Tuesday, 6 January 2009

Becoming a Driving instructor

Career teaching Learners to Drive a Car


If you live in the UK, then you would probably seen the current Red Driving School TV advert on one of the many satellite stations encouraging people to become a driving instructor as one on the ways to beat the current economic gloom and be on the way to a new successful career being their own boss and teaching learners to drive.

So you would like to become a driving instructor? Before you resign from your regular 9-5 job or start dreaming about your new career of becoming a potential driving instructor and how much you will earn as a DSA ADI, it is important you note a few facts about life as a driving instructor.

1. Being a driving instructor is not a job, it is a business, and therefore you need to either develop the required skills for some tasks, are be prepared to pay for them. One of the most important skills you need to survive being an instructor is marketing. The success of your driving school business does not solely depend on how good an instructor you are, but on your ability to maintain a steady supply of learner driver pupils who are ready to pay you for your services. This is not an easy task in a very fiercly competitive industry where you have many schools or driving instructors offering cheap lessons.
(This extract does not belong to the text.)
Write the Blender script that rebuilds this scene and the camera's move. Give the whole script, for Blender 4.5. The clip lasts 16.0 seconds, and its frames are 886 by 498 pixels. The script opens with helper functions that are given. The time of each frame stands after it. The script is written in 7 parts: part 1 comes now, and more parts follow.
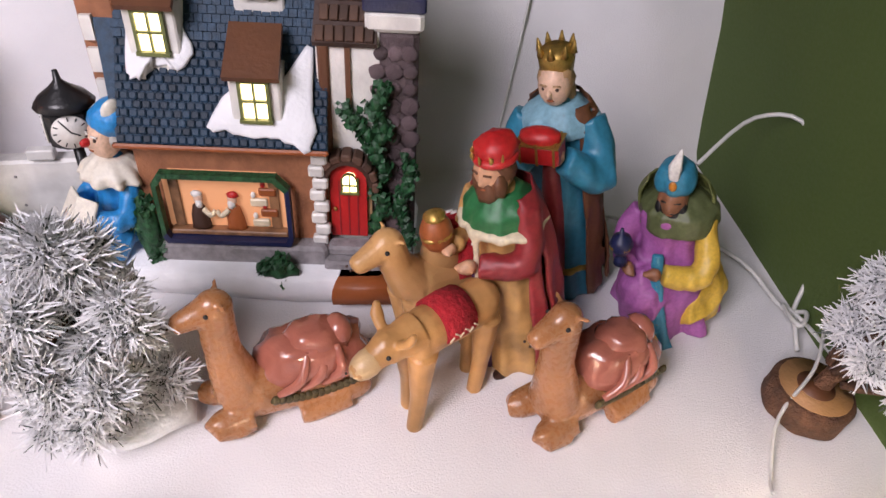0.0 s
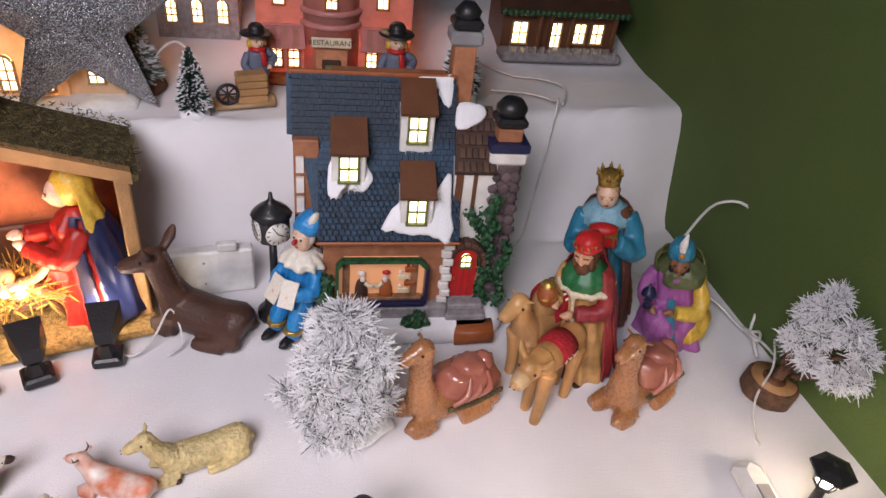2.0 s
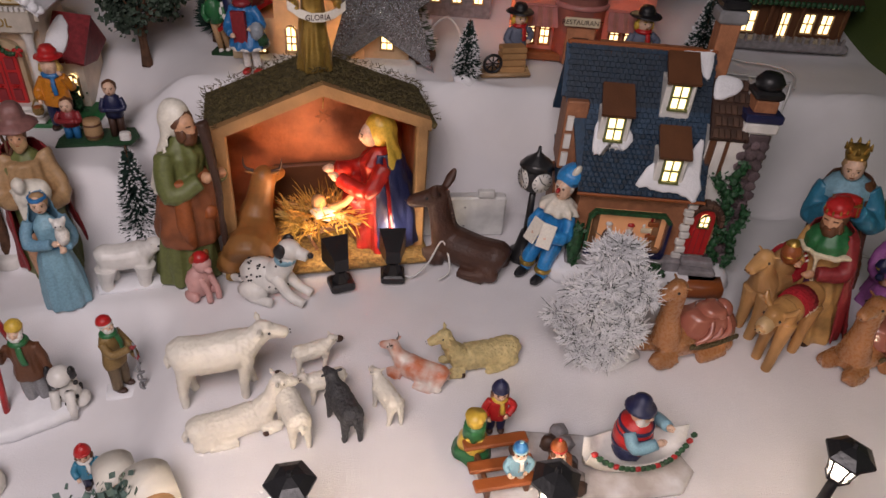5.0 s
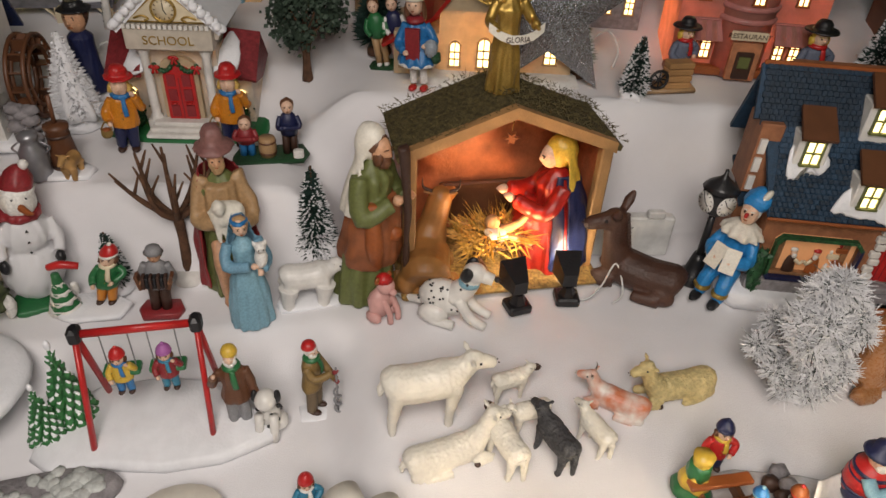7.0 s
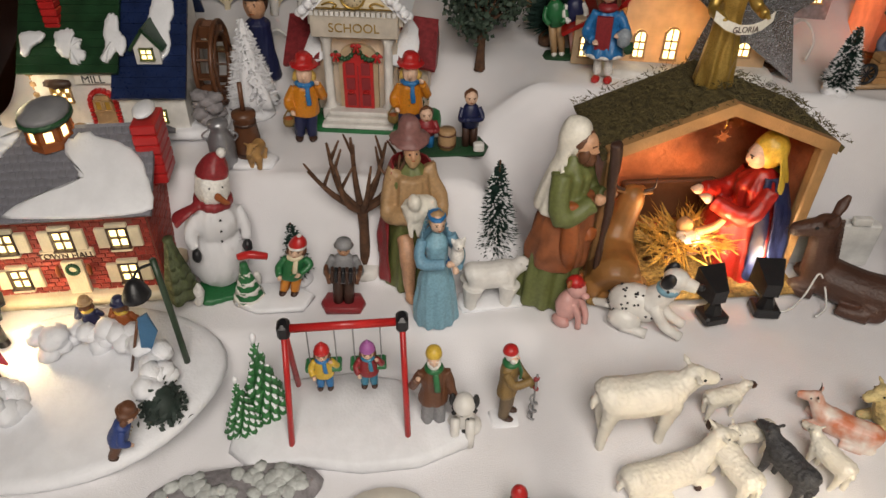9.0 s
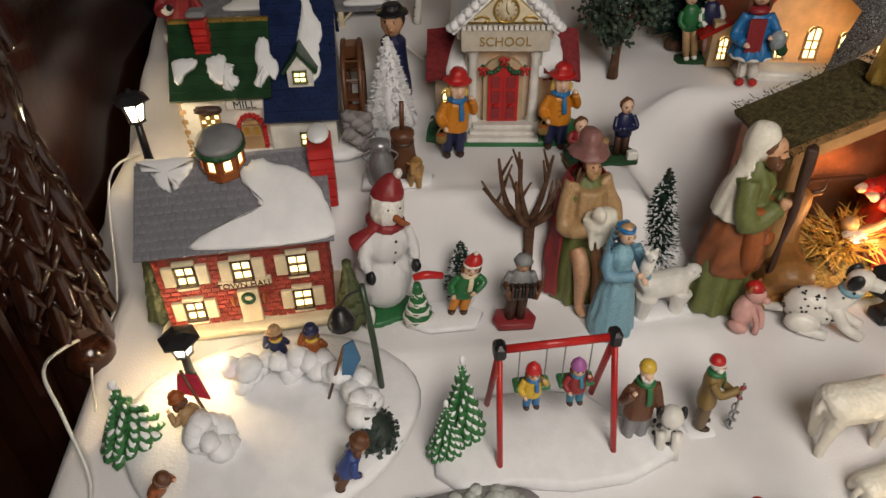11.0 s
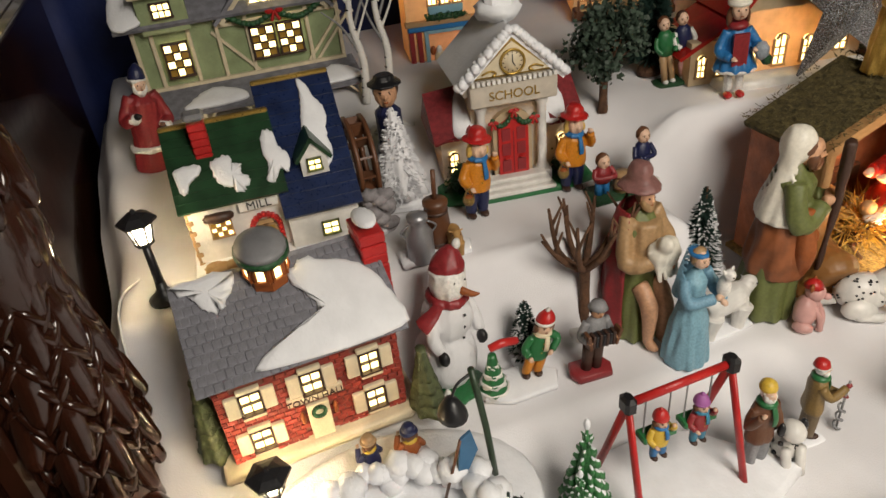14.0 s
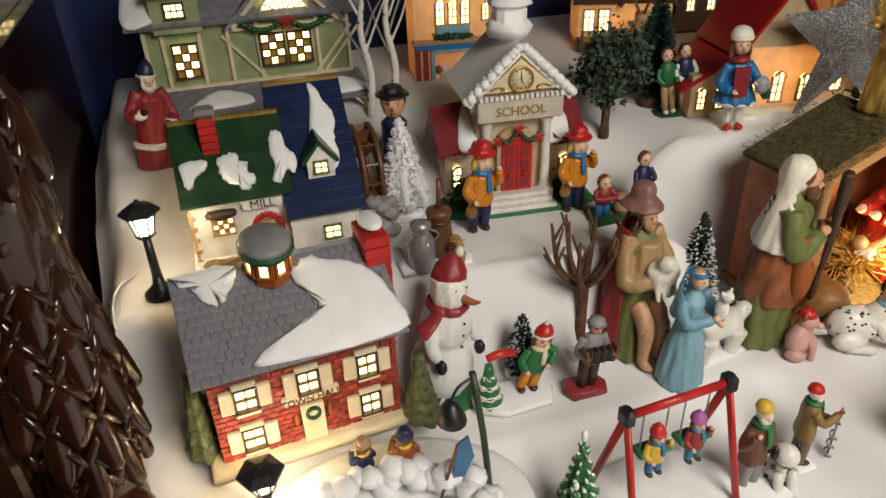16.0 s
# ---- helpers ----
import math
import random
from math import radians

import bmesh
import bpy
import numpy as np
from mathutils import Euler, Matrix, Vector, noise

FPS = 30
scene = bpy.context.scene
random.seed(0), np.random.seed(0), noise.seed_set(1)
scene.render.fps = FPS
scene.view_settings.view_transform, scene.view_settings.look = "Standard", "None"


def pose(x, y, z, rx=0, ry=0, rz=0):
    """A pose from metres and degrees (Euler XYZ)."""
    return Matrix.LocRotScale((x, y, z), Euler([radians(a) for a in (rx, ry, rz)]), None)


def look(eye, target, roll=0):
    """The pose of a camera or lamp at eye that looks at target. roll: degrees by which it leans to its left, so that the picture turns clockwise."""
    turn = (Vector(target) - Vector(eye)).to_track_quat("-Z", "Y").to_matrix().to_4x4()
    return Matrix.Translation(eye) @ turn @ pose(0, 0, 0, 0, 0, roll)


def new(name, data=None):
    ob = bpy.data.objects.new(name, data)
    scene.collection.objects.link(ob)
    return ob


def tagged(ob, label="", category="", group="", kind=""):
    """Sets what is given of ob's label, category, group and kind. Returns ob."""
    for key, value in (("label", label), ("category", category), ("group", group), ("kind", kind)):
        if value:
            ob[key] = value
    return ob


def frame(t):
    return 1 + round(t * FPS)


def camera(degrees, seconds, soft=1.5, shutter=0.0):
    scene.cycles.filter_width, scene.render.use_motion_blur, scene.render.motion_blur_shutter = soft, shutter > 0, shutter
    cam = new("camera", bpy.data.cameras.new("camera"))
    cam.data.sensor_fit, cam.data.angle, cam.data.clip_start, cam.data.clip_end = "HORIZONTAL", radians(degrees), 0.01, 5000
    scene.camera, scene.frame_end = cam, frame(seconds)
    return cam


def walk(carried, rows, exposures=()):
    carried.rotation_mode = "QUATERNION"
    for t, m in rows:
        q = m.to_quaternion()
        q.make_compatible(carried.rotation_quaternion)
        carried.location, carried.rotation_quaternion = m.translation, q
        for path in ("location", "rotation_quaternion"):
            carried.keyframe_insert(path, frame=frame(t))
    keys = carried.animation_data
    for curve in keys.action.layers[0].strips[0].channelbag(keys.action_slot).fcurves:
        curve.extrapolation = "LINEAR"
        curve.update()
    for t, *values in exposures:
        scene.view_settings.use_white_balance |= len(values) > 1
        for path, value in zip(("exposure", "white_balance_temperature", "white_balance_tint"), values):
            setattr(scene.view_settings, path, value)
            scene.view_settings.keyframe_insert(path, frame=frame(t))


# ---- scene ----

2. Your driving lesson price is not what you earn as an instructor! Out of the £15, £17, £20 or £25 you charge for 1 hr of driving tuition has to come fuel costs, car leasing or depriciation, vehilcle insurance, marketing, stationary, tax, your earnings. You will also have to think about holidays, as you don't get paid when off work or sick, National Insurance (NI) contributions, pension. So don't just think because a driving instructor charges £25 for a one hour lesson in London, that he or she is going to be a rich individual.

3.

It costs a lot of money to become a driving instructor

.
Around £3000, and there is no guarantee you will actually pass all the DSA ADI qualification examinations. The ADI part 3 qualifying test has the lowest pass rate of all, and with only 3 attempts available, it is easy to spend all that money and still end up out of pocket! The only winners are the training organisations, which is why the instructor college and red driving school spend large amounts of money on adverts trying to get people to train to become driving instructors!

4.

Credit Crunch and Becoming a Driving Instructor


There are a lot of adverts around now that the credit crunch is biting hard trying to get people to sign up to becoming a driving instuctor, with compelling copy singing the praises of how you can be your own boss, work the hours you want, with a guaranteed job at the end of your training. Well now is one of the worst times to become a driving instructor, and the only ones to gain if you sign up for one of those ADI training courses, are the companies training people. Don't invest your hard earned money, unless it is something you really want to do, and even then you are going to have a hard time competing with already established businesses.